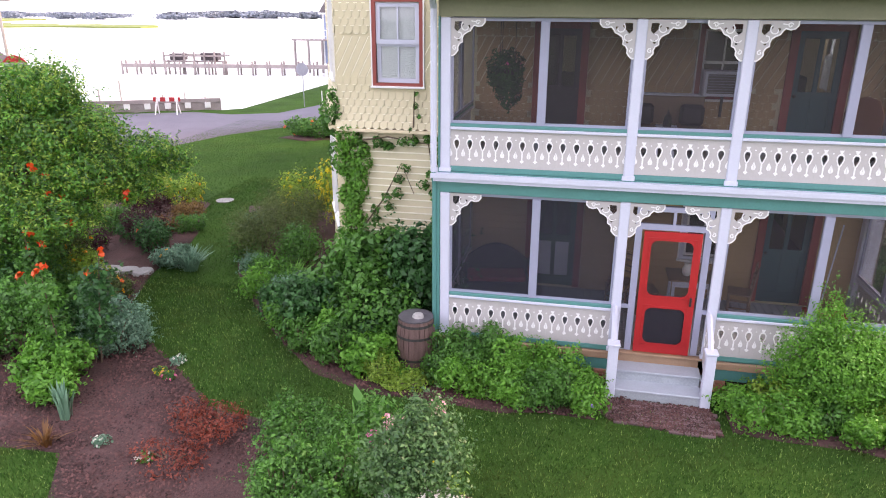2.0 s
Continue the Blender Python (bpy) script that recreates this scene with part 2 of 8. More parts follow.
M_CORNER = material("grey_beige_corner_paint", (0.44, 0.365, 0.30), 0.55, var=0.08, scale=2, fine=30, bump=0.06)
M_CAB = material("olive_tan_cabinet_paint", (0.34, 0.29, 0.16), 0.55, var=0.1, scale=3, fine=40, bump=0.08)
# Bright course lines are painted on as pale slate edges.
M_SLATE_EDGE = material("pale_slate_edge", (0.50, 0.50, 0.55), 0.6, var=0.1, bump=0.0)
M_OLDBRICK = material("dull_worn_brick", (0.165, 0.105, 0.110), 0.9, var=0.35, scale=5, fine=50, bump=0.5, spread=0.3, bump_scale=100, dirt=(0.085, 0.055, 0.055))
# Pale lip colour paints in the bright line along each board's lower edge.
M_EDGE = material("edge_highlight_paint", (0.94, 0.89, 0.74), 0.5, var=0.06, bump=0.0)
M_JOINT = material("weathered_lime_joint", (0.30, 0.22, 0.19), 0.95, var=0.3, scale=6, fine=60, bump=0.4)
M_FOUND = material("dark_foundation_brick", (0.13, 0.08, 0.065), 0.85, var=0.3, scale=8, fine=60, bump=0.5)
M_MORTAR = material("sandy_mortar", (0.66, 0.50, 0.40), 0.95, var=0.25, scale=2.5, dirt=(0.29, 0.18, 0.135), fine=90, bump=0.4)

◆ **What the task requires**
Every line from the one containing "Continue the Blender" through the end of the data must be repeated exactly, and no other line.

◆ **Reply to the task**
Continue the Blender Python (bpy) script that recreates this scene with part 2 of 8. More parts follow.
M_CORNER = material("grey_beige_corner_paint", (0.44, 0.365, 0.30), 0.55, var=0.08, scale=2, fine=30, bump=0.06)
M_CAB = material("olive_tan_cabinet_paint", (0.34, 0.29, 0.16), 0.55, var=0.1, scale=3, fine=40, bump=0.08)
# Bright course lines are painted on as pale slate edges.
M_SLATE_EDGE = material("pale_slate_edge", (0.50, 0.50, 0.55), 0.6, var=0.1, bump=0.0)
M_OLDBRICK = material("dull_worn_brick", (0.165, 0.105, 0.110), 0.9, var=0.35, scale=5, fine=50, bump=0.5, spread=0.3, bump_scale=100, dirt=(0.085, 0.055, 0.055))
# Pale lip colour paints in the bright line along each board's lower edge.
M_EDGE = material("edge_highlight_paint", (0.94, 0.89, 0.74), 0.5, var=0.06, bump=0.0)
M_JOINT = material("weathered_lime_joint", (0.30, 0.22, 0.19), 0.95, var=0.3, scale=6, fine=60, bump=0.4)
M_FOUND = material("dark_foundation_brick", (0.13, 0.08, 0.065), 0.85, var=0.3, scale=8, fine=60, bump=0.5)
M_MORTAR = material("sandy_mortar", (0.66, 0.50, 0.40), 0.95, var=0.25, scale=2.5, dirt=(0.29, 0.18, 0.135), fine=90, bump=0.4)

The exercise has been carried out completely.